The platform must not attempt to duplicate the full game state outside the engine.
## Versioning of Game Engines
Every game runs on one specific game engine version.
Rules:
* active games stay on the version with which they were started;
* upgrade during a running game is allowed only as a patch update within the same major/minor line;
* game-engine version management is manual in v1;
* each engine version may carry version-specific engine options;
* `Game Master` owns the engine version registry and its internal API.
## Administrative Access Model
Two distinct external admin modes exist.
### System administrator
Uses a separate admin-facing REST surface via gateway and `Admin Service`.
System administrator can:
* manage public games;
* see and operate on all private games;
* inspect platform operational state;
* launch, stop, patch, pause, and monitor games;
* approve/reject participation in public games;
* perform user/game administrative actions.
### Private-game owner
Uses the normal authenticated client protocol, not the separate system admin UI.
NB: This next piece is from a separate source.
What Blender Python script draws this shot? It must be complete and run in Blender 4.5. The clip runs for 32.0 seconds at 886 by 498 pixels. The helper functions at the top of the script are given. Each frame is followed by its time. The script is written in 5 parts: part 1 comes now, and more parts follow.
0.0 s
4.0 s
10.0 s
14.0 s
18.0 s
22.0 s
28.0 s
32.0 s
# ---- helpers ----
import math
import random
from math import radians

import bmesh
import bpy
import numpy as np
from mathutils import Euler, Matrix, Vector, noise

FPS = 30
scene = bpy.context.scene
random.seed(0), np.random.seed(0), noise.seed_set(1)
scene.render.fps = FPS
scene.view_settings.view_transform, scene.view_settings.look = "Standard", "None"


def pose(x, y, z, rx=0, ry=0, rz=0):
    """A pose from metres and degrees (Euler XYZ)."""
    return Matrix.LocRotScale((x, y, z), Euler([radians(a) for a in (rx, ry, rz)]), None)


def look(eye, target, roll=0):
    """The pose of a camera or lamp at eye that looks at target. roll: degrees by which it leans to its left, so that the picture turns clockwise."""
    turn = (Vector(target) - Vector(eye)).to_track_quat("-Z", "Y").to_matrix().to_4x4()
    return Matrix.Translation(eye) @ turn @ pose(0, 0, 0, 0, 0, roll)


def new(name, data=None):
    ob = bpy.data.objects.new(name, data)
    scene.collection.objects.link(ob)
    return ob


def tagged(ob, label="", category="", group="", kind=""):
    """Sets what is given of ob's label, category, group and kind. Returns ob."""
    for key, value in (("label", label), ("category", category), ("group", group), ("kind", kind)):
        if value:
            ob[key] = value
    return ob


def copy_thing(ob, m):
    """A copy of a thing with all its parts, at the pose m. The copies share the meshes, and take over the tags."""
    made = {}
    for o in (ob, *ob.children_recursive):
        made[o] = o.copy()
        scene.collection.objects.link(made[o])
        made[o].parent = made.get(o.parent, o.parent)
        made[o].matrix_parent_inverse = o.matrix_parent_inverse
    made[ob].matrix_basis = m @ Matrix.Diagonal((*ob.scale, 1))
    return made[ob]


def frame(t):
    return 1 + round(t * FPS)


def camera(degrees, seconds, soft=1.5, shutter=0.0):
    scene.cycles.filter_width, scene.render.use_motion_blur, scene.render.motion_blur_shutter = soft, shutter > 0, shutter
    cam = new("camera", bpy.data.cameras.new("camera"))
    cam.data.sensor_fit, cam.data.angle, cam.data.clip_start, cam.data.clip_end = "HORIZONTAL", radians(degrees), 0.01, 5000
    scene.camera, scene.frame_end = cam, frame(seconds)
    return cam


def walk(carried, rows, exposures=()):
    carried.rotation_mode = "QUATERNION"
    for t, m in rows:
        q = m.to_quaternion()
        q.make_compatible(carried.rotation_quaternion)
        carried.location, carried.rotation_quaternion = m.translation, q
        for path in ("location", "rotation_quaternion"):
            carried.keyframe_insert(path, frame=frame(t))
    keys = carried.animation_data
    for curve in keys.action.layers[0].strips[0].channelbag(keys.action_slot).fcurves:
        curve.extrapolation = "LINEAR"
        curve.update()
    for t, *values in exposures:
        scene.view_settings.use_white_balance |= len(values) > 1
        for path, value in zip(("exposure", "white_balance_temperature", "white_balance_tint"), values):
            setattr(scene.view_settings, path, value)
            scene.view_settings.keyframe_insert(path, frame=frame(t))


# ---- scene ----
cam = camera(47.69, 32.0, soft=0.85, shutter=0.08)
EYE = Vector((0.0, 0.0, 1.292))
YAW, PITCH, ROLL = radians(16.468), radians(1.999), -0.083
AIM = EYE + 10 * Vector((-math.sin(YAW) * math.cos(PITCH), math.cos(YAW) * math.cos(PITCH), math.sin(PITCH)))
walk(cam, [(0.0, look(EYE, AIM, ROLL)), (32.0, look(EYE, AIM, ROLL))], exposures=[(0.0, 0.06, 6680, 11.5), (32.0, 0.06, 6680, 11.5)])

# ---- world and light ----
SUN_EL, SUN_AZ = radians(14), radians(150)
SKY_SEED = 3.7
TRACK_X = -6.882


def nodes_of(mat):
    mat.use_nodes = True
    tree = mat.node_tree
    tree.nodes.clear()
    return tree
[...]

Allowed owner-admin actions are limited to the owners own private games and include at least:
* initiate enrollment;
* create and manage user-bound invites inside the system;
* approve/reject applicants;
* start game after enrollment;
* force next turn while running;
* stop game;
* temporarily or permanently remove/block players from that game according to allowed policy.
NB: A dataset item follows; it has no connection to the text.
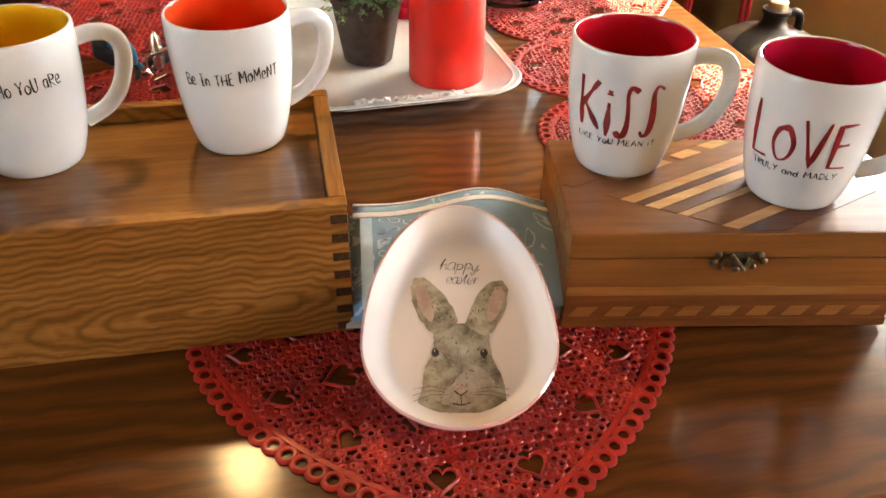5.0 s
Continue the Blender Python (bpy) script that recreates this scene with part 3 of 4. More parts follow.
# ---- the inlaid jewellery box ----
def inlaid_box():
    W, D, H = 0.235, 0.136, 0.0808
    b = thing("inlaid_box", pose(0.115, 0.1785, TOP + 0.003, 0, 0, -9.5), "honey-brown wooden keepsake box with striped inlay and a clasp", "box")
    part("body", cube(0, W, 0, D, 0.004, 0.0596, bevel=0.001), M_CEDAR, b)
    part("base", cube(-0.0008, W + 0.0008, -0.0008, D + 0.0008, 0.0, 0.0078, bevel=0.001), M_CEDAR_DARK, b)
    part("lid", cube(0, W, 0, D, 0.0599, H, bevel=0.0022), M_CEDAR, b)
    part("strip", cube(0.001, W - 0.001, -0.0006, 0.004, 0.0085, 0.0225), M_CEDAR_DARK, b)
    part("strip", cube(0.001, W - 0.001, -0.0008, 0.004, 0.029, 0.0365), M_LOZENGE, b, "pale strip")
    part("strip", cube(0.001, W - 0.001, -0.0004, 0.004, 0.0228, 0.0287), M_CEDAR_DARK, b)
    for k in range(9):
        x = 0.004 + k * 0.0255
        bm = slab([(x, 0.0105), (x + 0.0145, 0.0105), (x + 0.0205, 0.019), (x + 0.006, 0.019)], 0, 0.003)
        bmesh.ops.transform(bm, matrix=Matrix(((1, 0, 0, 0), (0, 0, -1, 0.0021), (0, 1, 0, 0), (0, 0, 0, 1))), verts=bm.verts)
        part("lozenge", bm, M_LOZENGE, b, smooth=False)
    # stripes laid slantwise into the lid, behind a slanted edge
    along = Vector((math.cos(radians(31)), math.sin(radians(31))))
    edge0, edge = Vector((0.0, 0.066)), Vector((math.cos(radians(-28.3)), math.sin(radians(-28.3))))

    def stripe(t0, t1, mat, lift, cuts=((0, 1),)):
        for c0, c1 in cuts:
            p = [edge0 + edge * t for t in (t0, t1)]
            run = 0.30
            quad = [p[0] + along * run * c0, p[1] + along * run * c0, p[1] + along * run * c1, p[0] + along * run * c1]
            bm = slab([(q.x, q.y) for q in quad], H - 0.002, H + lift)
            for co, no in (((W - 0.003, 0, 0), (1, 0, 0)), ((0.003, 0, 0), (-1, 0, 0)), ((0, D - 0.003, 0), (0, 1, 0)), ((0, 0.003, 0), (0, -1, 0))):
                g = list(bm.verts) + list(bm.edges) + list(bm.faces)
                r = bmesh.ops.bisect_plane(bm, geom=g, plane_co=co, plane_no=no, clear_outer=True)
                ed = [e for e in r["geom_cut"] if isinstance(e, bmesh.types.BMEdge)]
                if ed:
                    bmesh.ops.contextual_create(bm, geom=ed)
            if len(bm.faces):
                part("inlay_stripe", bm, mat, b, smooth=False)
            else:
                bm.free()
    T = 0.0003
    stripe(-0.03, 0.012, M_CEDAR, T)
    stripe(0.0125, 0.024, M_MAPLE, T, [(0.1 + k * 0.105, 0.17 + k * 0.105) for k in range(8)])
    stripe(0.036, 0.046, M_CEDAR, T)
    stripe(0.0465, 0.0565, M_MAPLE, T)
    stripe(0.057, 0.064, M_WALNUT, T)
    stripe(0.0645, 0.0745, M_MAPLE, T)
    stripe(0.075, 0.087, M_WALNUT, T)
    stripe(0.0875, 0.0945, M_MAPLE, T)
    stripe(0.095, 0.118, M_CEDAR, T)
    stripe(0.1185, 0.129, M_MAPLE, T)
    stripe(0.1295, 0.15, M_WALNUT, T)
    # the clasp
    cx, cz = 0.116, 0.059
    bm = bmesh.new()
    box(bm, cx - 0.0105, cx + 0.0105, -0.0022, 0.0, cz - 0.005, cz + 0.007, bevel=0.0008)
    clasp = part("clasp_plate", bm, M_BRASS, b, "tarnished ornate metal clasp")
    for dx, dz, r in ((-0.0145, 0.005, 0.0027), (-0.017, -0.001, 0.0028), (0.0145, 0.005, 0.0027), (0.0175, 0.0, 0.0028), (-0.011, -0.005, 0.0024), (0.011, -0.005, 0.0024), (0, -0.0075, 0.0026)):
        t = bmesh.new()
        bmesh.ops.create_uvsphere(t, u_segments=10, v_segments=6, radius=r, matrix=pose(cx + dx, -0.0015, cz + dz) @ Matrix.Diagonal((1.1, 0.6, 1, 1)))
        part("scroll", t, M_BRASS, clasp)
    part("hook", tube(spline([(cx - 0.006, -0.003, cz + 0.006), (cx, -0.006, cz), (cx + 0.004, -0.005, cz - 0.004), (cx + 0.007, -0.0035, cz + 0.003)], 5), 0.0016, 6), M_BRASS, clasp)
    return b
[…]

These operations use dedicated admin-related `message_type` values in the normal authenticated game/client protocol.
## Non-Goals
The architecture intentionally does not try to solve all future concerns now.
Current non-goals:
* a separate policy engine;
* automatic billing integration in v1;
* automatic match balancing in v1;
* direct external access to internal services;
* pushing full per-player game state over notification channels;
* allowing game engine containers to be called directly by clients or by services other than `Game Master`;
* using `Auth / Session Service` as a hot synchronous dependency for all authenticated traffic;
* making `Notification Service` the source of truth for notification preferences in v1.
## Recommended Order of Service Implementation
Recommended order for implementation is:
1. **Edge Gateway Service** (implemented)
First public ingress, transport boundary, authentication boundary, signed request/response model, push delivery, session cache, replay protection.
2. **Auth / Session Service** (implemented)
Public auth flow, `device_session`, revoke/block lifecycle, gateway session projection.
3. **User Service** (implemented)
Regular-user identity, profile/settings, tariffs/entitlements, user limits, sanctions, and current `declared_country`.
4. **Mail Service** (implemented)
Internal email delivery for auth codes and platform notification mail.
5. **Notification Service** (implemented)
Unified async delivery of push and non-auth email notifications, with
real Gateway and Mail Service boundary coverage.
6. **Game Lobby Service** (implemented)
Platform game records, membership, invites, applications, approvals, schedules, user-facing lists, pre-start lifecycle.
7. **Runtime Manager**
Dedicated Docker-control service for container lifecycle (start, stop,
restart, semver-patch, cleanup) and inspect/health monitoring through
Docker events, periodic inspect, and active HTTP probes. Driven
asynchronously from `Game Lobby` via `runtime:start_jobs` /
`runtime:stop_jobs` and synchronously from `Game Master` and
`Admin Service` via the trusted internal REST surface.
8. **Game Master**
Running-game orchestration, engine version registry, runtime state, turn scheduler, engine API mediation, operational controls.
9. **Admin Service**
Admin UI backend that orchestrates trusted APIs of other services.
10. **Geo Profile Service** (planned)
Auxiliary geo aggregation, review recommendation, suspicious-session blocking, declared-country workflow.
11. **Billing Service**
Future payment and subscription source feeding entitlements into `User Service`.
This order gives the platform a usable public perimeter first, then identity/auth, then core gameplay lifecycle, then runtime orchestration, and only afterward secondary auxiliary services.